PROBLEM DESCRIPTION |
Copy every line of the following data that includes the string "keys".

DATA BLOCK |
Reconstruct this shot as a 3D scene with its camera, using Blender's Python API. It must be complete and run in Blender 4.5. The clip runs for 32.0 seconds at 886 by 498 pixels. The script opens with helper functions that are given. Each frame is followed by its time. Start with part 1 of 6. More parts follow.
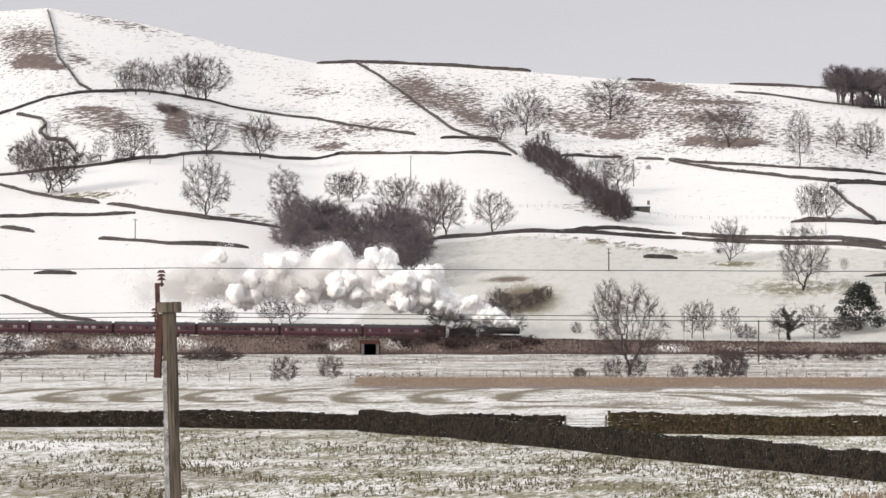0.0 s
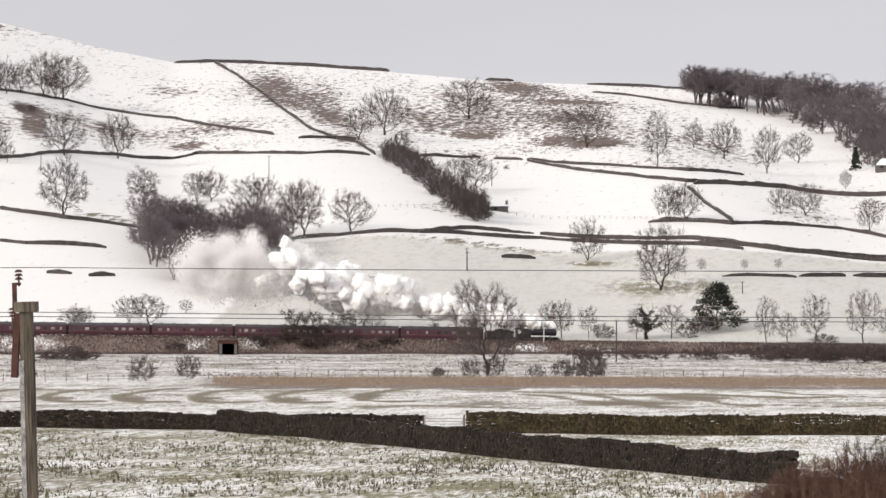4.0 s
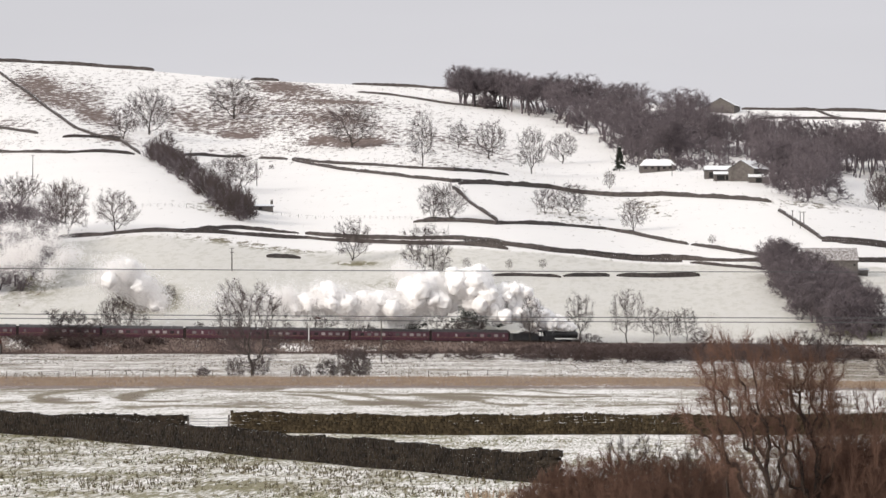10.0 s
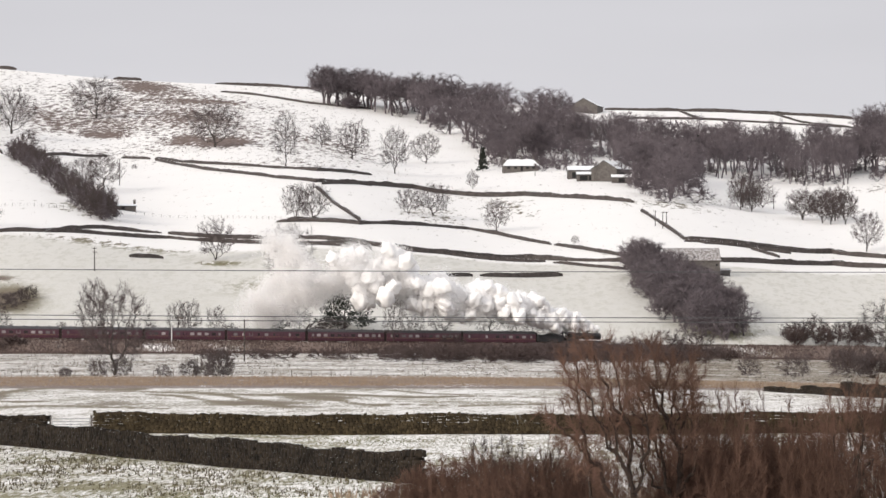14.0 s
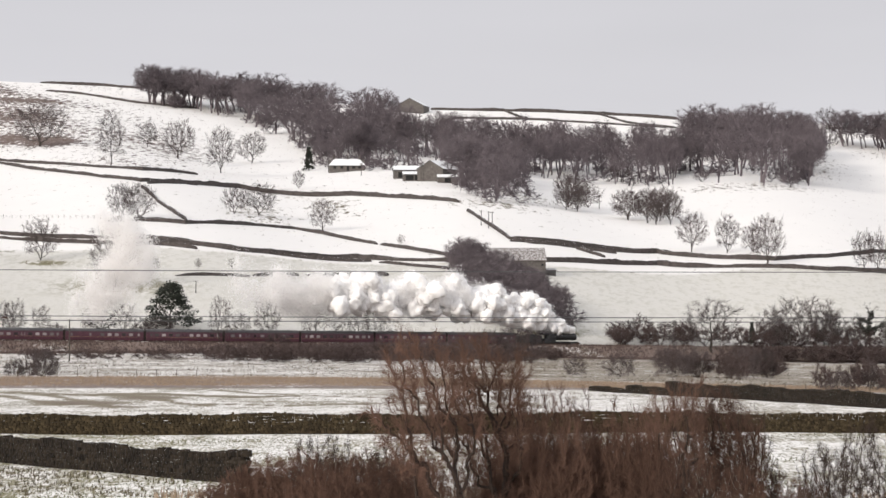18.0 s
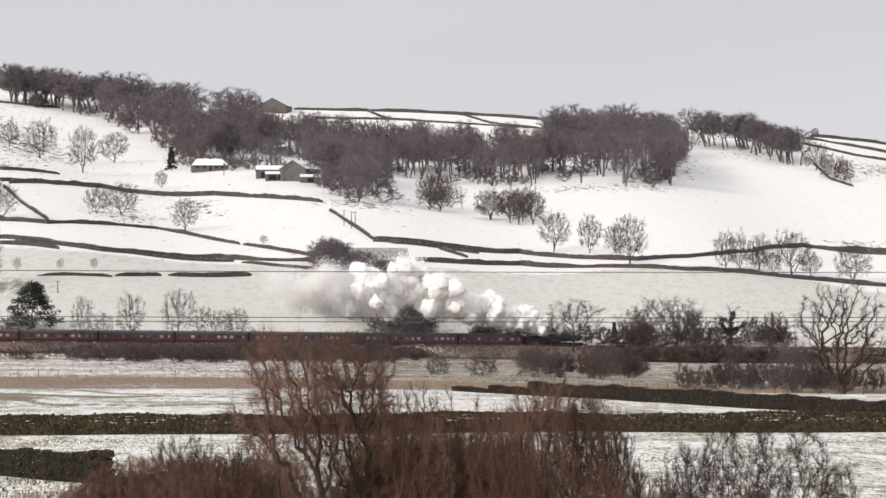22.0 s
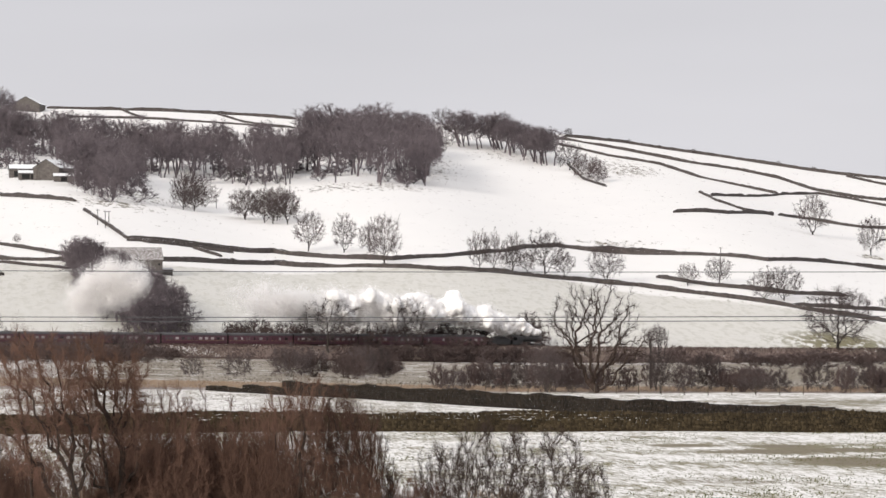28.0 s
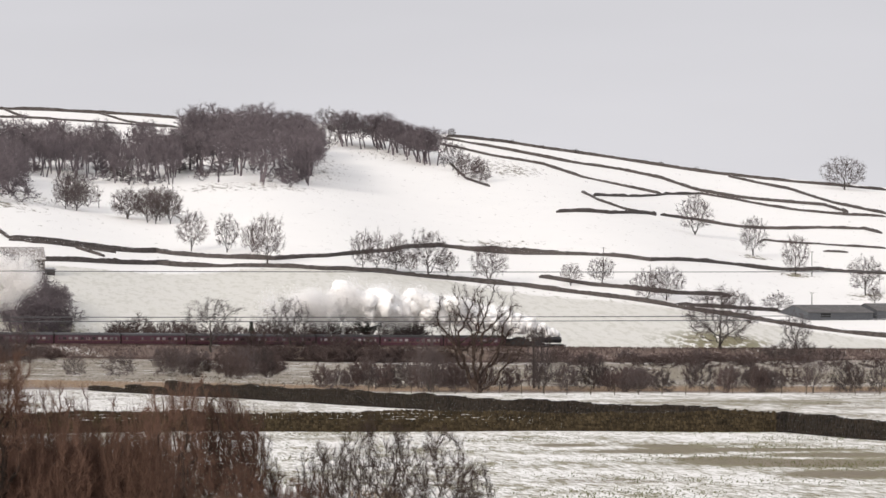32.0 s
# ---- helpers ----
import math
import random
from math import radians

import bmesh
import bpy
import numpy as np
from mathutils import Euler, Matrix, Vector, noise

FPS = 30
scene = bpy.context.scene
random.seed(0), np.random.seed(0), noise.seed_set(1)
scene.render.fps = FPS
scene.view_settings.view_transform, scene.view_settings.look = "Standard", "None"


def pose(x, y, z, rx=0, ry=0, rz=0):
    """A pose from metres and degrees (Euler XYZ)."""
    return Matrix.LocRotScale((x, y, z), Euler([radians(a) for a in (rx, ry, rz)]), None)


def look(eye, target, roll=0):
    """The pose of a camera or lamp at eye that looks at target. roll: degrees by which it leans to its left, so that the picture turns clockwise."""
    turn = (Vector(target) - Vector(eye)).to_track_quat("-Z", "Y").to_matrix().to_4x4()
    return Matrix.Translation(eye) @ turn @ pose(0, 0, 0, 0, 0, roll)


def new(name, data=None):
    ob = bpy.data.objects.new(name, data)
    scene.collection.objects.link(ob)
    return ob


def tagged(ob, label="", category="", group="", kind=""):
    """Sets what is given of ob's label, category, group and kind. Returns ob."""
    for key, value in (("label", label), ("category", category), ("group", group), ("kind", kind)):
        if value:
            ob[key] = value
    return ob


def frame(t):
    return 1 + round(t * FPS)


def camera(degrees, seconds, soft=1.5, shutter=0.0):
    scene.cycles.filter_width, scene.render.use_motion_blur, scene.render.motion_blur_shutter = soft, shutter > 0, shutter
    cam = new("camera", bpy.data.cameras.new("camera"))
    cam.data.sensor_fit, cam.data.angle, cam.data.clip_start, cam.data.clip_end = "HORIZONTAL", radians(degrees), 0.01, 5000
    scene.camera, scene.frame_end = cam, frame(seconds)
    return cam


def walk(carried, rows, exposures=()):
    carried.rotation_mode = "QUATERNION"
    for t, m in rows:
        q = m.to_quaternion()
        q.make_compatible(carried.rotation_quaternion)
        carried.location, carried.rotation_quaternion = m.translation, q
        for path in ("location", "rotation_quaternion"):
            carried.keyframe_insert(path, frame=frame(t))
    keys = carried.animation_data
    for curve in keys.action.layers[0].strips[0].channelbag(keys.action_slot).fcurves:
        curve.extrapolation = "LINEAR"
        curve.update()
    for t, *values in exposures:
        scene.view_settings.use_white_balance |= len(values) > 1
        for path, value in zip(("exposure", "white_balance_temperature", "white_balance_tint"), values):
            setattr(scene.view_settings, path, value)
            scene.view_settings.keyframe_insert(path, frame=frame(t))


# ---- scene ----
# The valley: metres, z up, y the middle of the sweep; the flood plain lies at z = 0.
EYE = 10.0
# bearing in degrees from the middle of the view, height angle of the skyline in degrees
CREST = ((-40, 2.9), (-22, 4.0), (-15.1, 4.33), (-14.36, 4.39), (-13.0, 4.18), (-11.53, 3.81), (-10.47, 3.61), (-9.88, 3.62),
         (-8.67, 3.57), (-7.44, 3.49), (-5.97, 3.36), (-3.0, 3.23), (0.9, 2.93), (2.8, 2.89), (4.8, 2.79), (7.0, 2.71),
         (8.75, 2.55), (10.1, 2.34), (12.27, 2.03), (15.05, 1.77), (22, 1.1), (40, 0.9))
CREST_B, CREST_A = [c[0] for c in CREST], [c[1] for c in CREST]
FAR = 2030.0


def smooth(lo, hi, v):
    s = np.clip((v - lo) / (hi - lo), 0, 1)
    return s * s * (3 - 2 * s)


def rail_reach(b):
    """Distance of the railway at a bearing in degrees."""
    q = np.radians(b) + 0.1341
    return 967 + 1630 * np.clip(q, 0, 0.2) ** 2 + 652 * np.clip(q - 0.2, 0, 0.5)


def rail_height(b):
    return 3.35 - 3.8 * np.clip((np.radians(b) + 0.177) / 0.3286, -0.3, 1.5)


def plain(b, d):
    near = 8.2 * np.clip(1 - d / 150, 0, 1) ** 1.3
    return near - 4.0 * smooth(-3, 10, b) * smooth(420, 950, d)


def land(b, d):
    """Height of the ground by bearing and distance."""
    b, d = np.asarray(b, float), np.asarray(d, float)
    r, h = rail_reach(b), rail_height(b)
    low = plain(b, d)
    bank = h - 0.5
    top = EYE + FAR * np.tan(np.radians(np.interp(b, CREST_B, CREST_A)))
    foot = r + 7
    s = (d - foot) / (FAR - foot)
    roll = 3.0 * np.sin(b * 1.3 + d * 0.004) * np.clip(s * 3, 0, 1) * np.clip((1 - s) * 3, 0, 1)
    hill = bank + (top - bank) * np.where(s < 1, np.clip(s, 0, 1) + 0.03 * np.sin(2 * np.pi * np.clip(s, 0, 1)), 1 - 0.35 * (s - 1)) + roll
    crest = h + 0.6
    z = low + (crest - low) * smooth(r - 17, r - 6.5, d) - (crest - bank) * smooth(r - 5.5, r - 3, d)
    return np.where(d > foot, hill, z)


def ground_at(x, y):
    return float(land(math.degrees(math.atan2(x, y)), math.hypot(x, y)))


def aim(bearing, tilt):
    return pose(0, 0, EYE, 90 + tilt, 0, -bearing)


# ---- camera ----
cam = camera(12.78, 32.0, soft=1.5)
walk(cam, [
    (0, aim(-8.6353, 0.9185)),
    (0.5, aim(-8.3582, 0.9165)),
    (1, aim(-8.0858, 0.9176)),
    (1.5, aim(-7.8473, 0.9167)),
    (2, aim(-7.5736, 0.9167)),
    (2.5, aim(-7.3612, 0.9158)),
    (3, aim(-7.1310, 0.9159)),
    (3.5, aim(-6.8675, 0.9149)),
    (5.5, aim(-5.7145, 0.9138)),
    (6, aim(-5.4344, 0.9128)),
    (6.5, aim(-5.1015, 0.9128)),
    (7, aim(-4.8094, 0.9125)),
    (7.5, aim(-4.5377, 0.9116)),
    (8, aim(-4.2165, 0.9119)),
    (8.5, aim(-3.8765, 0.9116)),
    (9, aim(-3.6663, 0.9113)),
    (9.5, aim(-3.4487, 0.9111)),
    (10, aim(-3.1802, 0.9119)),
    (10.5, aim(-2.9066, 0.9119)),
    (11, aim(-2.6980, 0.9118)),
    (11.5, aim(-2.5003, 0.9118)),
    (12, aim(-2.2832, 0.9118)),
    (12.5, aim(-1.9888, 0.9105)),
    (13, aim(-1.7719, 0.9112)),
    (13.5, aim(-1.5227, 0.9105)),
    (14, aim(-1.2000, 0.9106)),
    (14.5, aim(-0.9382, 0.9112)),
    (16.5, aim(0.1913, 0.9104)),
    (17, aim(0.5720, 0.9090)),
    (17.5, aim(0.9342, 0.9095)),
    (18, aim(1.3192, 0.9065)),
    (18.5, aim(1.6445, 0.9066)),
    (19, aim(1.9198, 0.9060)),
    (19.5, aim(2.1269, 0.9068)),
    (20, aim(2.3340, 0.9068)),
    (20.5, aim(2.4940, 0.9069)),
    (21, aim(2.7556, 0.9073)),
    (21.5, aim(3.0211, 0.9071)),
    (22, aim(3.3061, 0.9067)),
    (22.5, aim(3.5791, 0.9067)),
    (23, aim(3.8681, 0.9063)),
    (23.5, aim(4.2543, 0.9054)),
    (24, aim(4.5824, 0.9044)),
    (24.5, aim(4.8777, 0.9049)),
    (25, aim(5.1446, 0.9039)),
    (25.5, aim(5.3463, 0.9023)),
    (26, aim(5.7767, 0.9032)),
    (26.5, aim(6.2240, 0.9020)),
    (28.5, aim(7.0719, 0.9005)),
    (29, aim(7.3443, 0.8999)),
    (29.5, aim(7.5109, 0.8988)),
    (30, aim(7.6842, 0.8988)),
    (30.5, aim(7.8657, 0.8988)),
    (31, aim(8.0307, 0.8992)),
    (31.5, aim(8.2548, 0.8989)),
    (32, aim(8.5558, 0.8987)),
])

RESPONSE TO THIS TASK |
    keys = carried.animation_data
    for curve in keys.action.layers[0].strips[0].channelbag(keys.action_slot).fcurves:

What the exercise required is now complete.